* PROBLEM DESCRIPTION *
Reproduce all of the data exactly.

══ DATA EXTRACT ══

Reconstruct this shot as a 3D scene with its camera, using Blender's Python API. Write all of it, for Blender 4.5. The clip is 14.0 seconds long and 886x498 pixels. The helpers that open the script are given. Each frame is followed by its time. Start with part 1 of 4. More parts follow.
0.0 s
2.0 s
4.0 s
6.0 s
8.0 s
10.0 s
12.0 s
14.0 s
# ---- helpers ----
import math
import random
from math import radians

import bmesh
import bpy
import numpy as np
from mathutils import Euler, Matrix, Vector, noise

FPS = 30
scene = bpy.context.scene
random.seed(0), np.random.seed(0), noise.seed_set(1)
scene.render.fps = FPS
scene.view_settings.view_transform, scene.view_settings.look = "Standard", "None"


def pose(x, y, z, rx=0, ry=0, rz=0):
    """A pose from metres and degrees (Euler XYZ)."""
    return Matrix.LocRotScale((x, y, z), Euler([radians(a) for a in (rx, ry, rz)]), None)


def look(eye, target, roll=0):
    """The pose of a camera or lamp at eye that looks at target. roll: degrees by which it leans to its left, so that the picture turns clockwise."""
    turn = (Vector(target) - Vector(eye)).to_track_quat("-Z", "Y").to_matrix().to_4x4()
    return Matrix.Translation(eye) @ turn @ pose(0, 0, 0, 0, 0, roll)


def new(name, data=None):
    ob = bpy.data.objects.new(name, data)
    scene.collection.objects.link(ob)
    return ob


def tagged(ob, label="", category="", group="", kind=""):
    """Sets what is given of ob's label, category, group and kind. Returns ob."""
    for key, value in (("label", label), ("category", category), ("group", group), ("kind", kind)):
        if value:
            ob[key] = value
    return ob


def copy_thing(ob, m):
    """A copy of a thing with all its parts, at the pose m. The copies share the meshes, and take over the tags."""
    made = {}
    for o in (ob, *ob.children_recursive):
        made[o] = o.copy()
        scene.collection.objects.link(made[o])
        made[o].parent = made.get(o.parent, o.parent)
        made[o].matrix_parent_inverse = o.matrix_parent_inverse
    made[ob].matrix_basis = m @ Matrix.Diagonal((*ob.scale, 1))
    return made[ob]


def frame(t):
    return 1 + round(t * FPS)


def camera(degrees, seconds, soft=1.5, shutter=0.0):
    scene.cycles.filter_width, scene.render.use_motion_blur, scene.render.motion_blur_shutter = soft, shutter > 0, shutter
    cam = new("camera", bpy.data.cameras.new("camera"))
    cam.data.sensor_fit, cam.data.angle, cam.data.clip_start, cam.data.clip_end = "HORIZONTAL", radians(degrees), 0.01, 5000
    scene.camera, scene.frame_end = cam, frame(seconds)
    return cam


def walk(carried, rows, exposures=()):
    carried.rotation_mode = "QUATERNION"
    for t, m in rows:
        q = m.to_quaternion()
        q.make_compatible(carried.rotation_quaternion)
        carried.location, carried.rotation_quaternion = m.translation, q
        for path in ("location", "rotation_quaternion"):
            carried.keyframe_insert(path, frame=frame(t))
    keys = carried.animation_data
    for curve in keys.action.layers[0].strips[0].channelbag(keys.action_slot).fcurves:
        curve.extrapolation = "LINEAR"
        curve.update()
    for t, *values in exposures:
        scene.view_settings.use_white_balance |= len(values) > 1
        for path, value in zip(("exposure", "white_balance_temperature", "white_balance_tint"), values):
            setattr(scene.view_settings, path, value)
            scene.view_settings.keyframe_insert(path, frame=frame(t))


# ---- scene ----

═══

* EXERCISE OUTPUT *
Reconstruct this shot as a 3D scene with its camera, using Blender's Python API. Write all of it, for Blender 4.5. The clip is 14.0 seconds long and 886x498 pixels. The helpers that open the script are given. Each frame is followed by its time. Start with part 1 of 4. More parts follow.
0.0 s
2.0 s
4.0 s
6.0 s
8.0 s
10.0 s
12.0 s
14.0 s
# ---- helpers ----
import math
import random
from math import radians

import bmesh
import bpy
import numpy as np
from mathutils import Euler, Matrix, Vector, noise

FPS = 30
scene = bpy.context.scene
random.seed(0), np.random.seed(0), noise.seed_set(1)
scene.render.fps = FPS
scene.view_settings.view_transform, scene.view_settings.look = "Standard", "None"


def pose(x, y, z, rx=0, ry=0, rz=0):
    """A pose from metres and degrees (Euler XYZ)."""
    return Matrix.LocRotScale((x, y, z), Euler([radians(a) for a in (rx, ry, rz)]), None)


def look(eye, target, roll=0):
    """The pose of a camera or lamp at eye that looks at target. roll: degrees by which it leans to its left, so that the picture turns clockwise."""
    turn = (Vector(target) - Vector(eye)).to_track_quat("-Z", "Y").to_matrix().to_4x4()
    return Matrix.Translation(eye) @ turn @ pose(0, 0, 0, 0, 0, roll)


def new(name, data=None):
    ob = bpy.data.objects.new(name, data)
    scene.collection.objects.link(ob)
    return ob


def tagged(ob, label="", category="", group="", kind=""):
    """Sets what is given of ob's label, category, group and kind. Returns ob."""
    for key, value in (("label", label), ("category", category), ("group", group), ("kind", kind)):
        if value:
            ob[key] = value
    return ob


def copy_thing(ob, m):
    """A copy of a thing with all its parts, at the pose m. The copies share the meshes, and take over the tags."""
    made = {}
    for o in (ob, *ob.children_recursive):
        made[o] = o.copy()
        scene.collection.objects.link(made[o])
        made[o].parent = made.get(o.parent, o.parent)
        made[o].matrix_parent_inverse = o.matrix_parent_inverse
    made[ob].matrix_basis = m @ Matrix.Diagonal((*ob.scale, 1))
    return made[ob]


def frame(t):
    return 1 + round(t * FPS)


def camera(degrees, seconds, soft=1.5, shutter=0.0):
    scene.cycles.filter_width, scene.render.use_motion_blur, scene.render.motion_blur_shutter = soft, shutter > 0, shutter
    cam = new("camera", bpy.data.cameras.new("camera"))
    cam.data.sensor_fit, cam.data.angle, cam.data.clip_start, cam.data.clip_end = "HORIZONTAL", radians(degrees), 0.01, 5000
    scene.camera, scene.frame_end = cam, frame(seconds)
    return cam


def walk(carried, rows, exposures=()):
    carried.rotation_mode = "QUATERNION"
    for t, m in rows:
        q = m.to_quaternion()
        q.make_compatible(carried.rotation_quaternion)
        carried.location, carried.rotation_quaternion = m.translation, q
        for path in ("location", "rotation_quaternion"):
            carried.keyframe_insert(path, frame=frame(t))
    keys = carried.animation_data
    for curve in keys.action.layers[0].strips[0].channelbag(keys.action_slot).fcurves:
        curve.extrapolation = "LINEAR"
        curve.update()
    for t, *values in exposures:
        scene.view_settings.use_white_balance |= len(values) > 1
        for path, value in zip(("exposure", "white_balance_temperature", "white_balance_tint"), values):
            setattr(scene.view_settings, path, value)
            scene.view_settings.keyframe_insert(path, frame=frame(t))


# ---- scene ----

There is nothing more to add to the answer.